GM: Is that your manager's best price?

And so on until, in the end, he had whittled off £50 as well as wrangling a free case and several other technical accoutrements. This guy was a genius! Why couldn't I do that? I watched awestruck as he sauntered out, clutching his cut-price purchase alongside his still quite healthy-looking wallet.

I'd read that people had been bartering on the high street – since the credit crunch hit, there have been all sorts of statistics claiming that we're only too happy to haggle – but this was the first time that I'd actually seen it in action. Naturally, I thought, I should try to do the same.

So far (and not too surprisingly) my attempts have been rather less successful. In M&S, I tried haggling over a packet of chocolate-coated raisins, only to be met with stony refusal from staff and a symphony of tutting from fellow customers.

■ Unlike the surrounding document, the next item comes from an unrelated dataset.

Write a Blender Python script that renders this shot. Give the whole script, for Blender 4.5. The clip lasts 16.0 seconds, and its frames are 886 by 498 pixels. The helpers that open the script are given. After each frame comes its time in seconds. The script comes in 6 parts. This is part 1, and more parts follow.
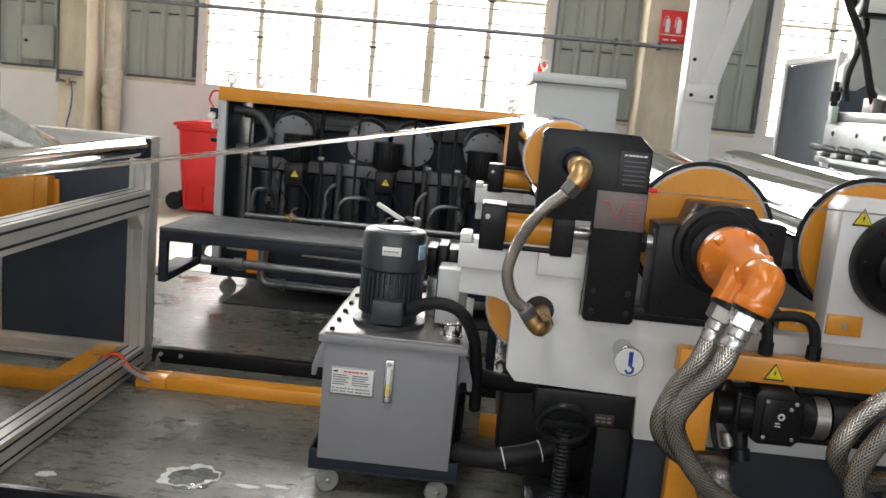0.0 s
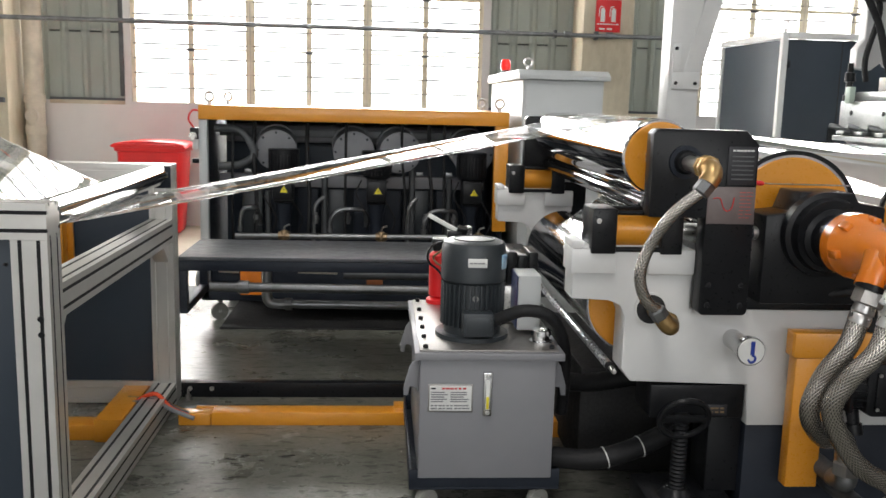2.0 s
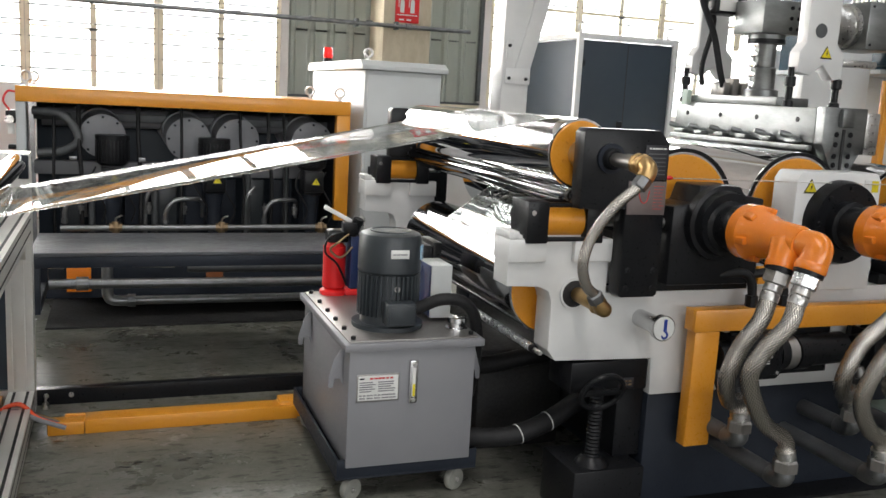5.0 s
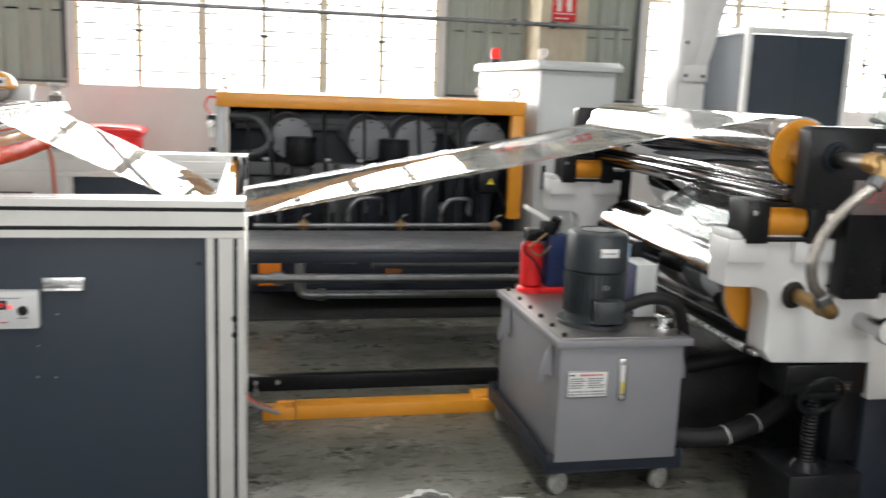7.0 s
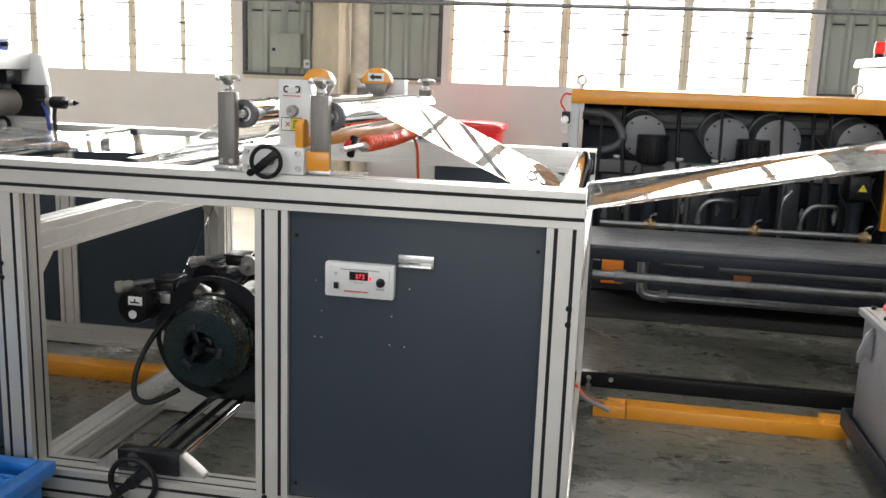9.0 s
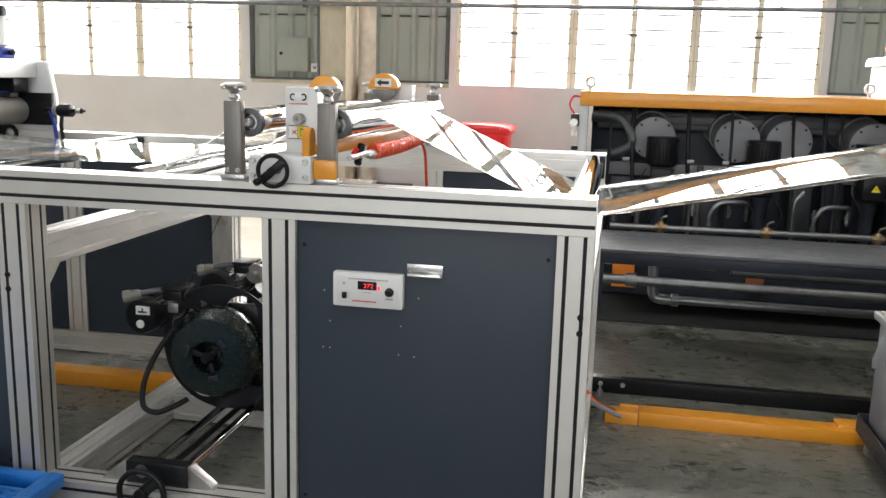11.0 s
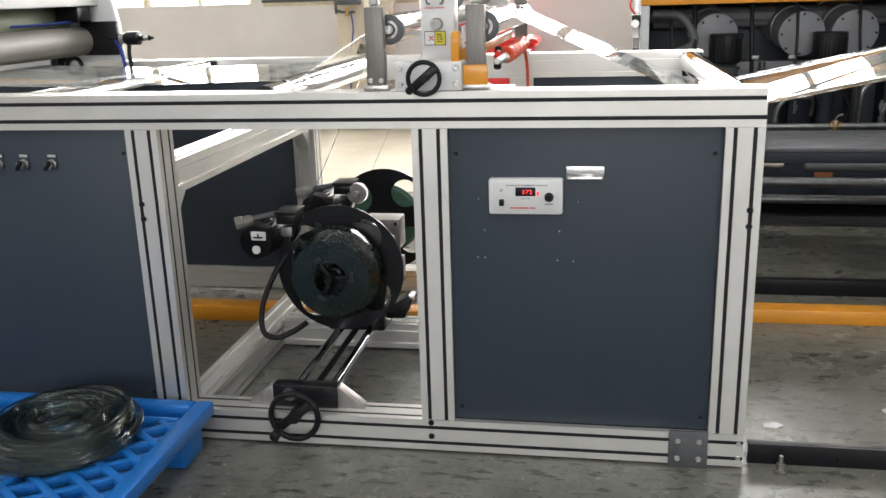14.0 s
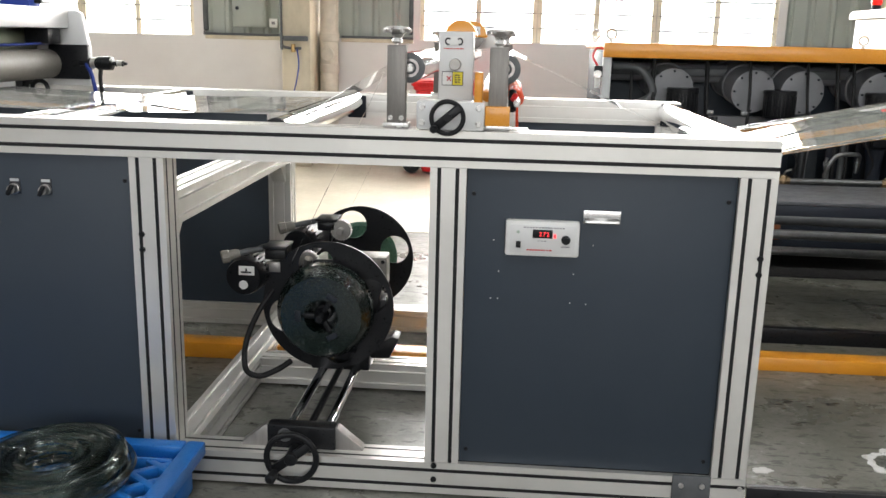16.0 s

Getting a discount in Topshop was just as hard (note to bargain hunters: it seems that big-name chains are far less likely to give you a special price than independent retailers) though my local hairdressers were more accommodating (I got £3 knocked off, on the grounds that I didn't want much done anyway).

A few days later, and I'm struggling to keep motivated. Not only have I not got very far, but I'm finding the whole process increasingly humiliating. Venturing into a faceless supermarket on the other side of town is one thing. But when, mid-haggle, I run into a friend who not only asks me if I'm OK but, pointedly, if I need "any help with ... anything", I start to feel rather sheepish.

Funnily enough, since that incident, I haven't had the guts to start again. What can I say? This time, my ego got the better of me.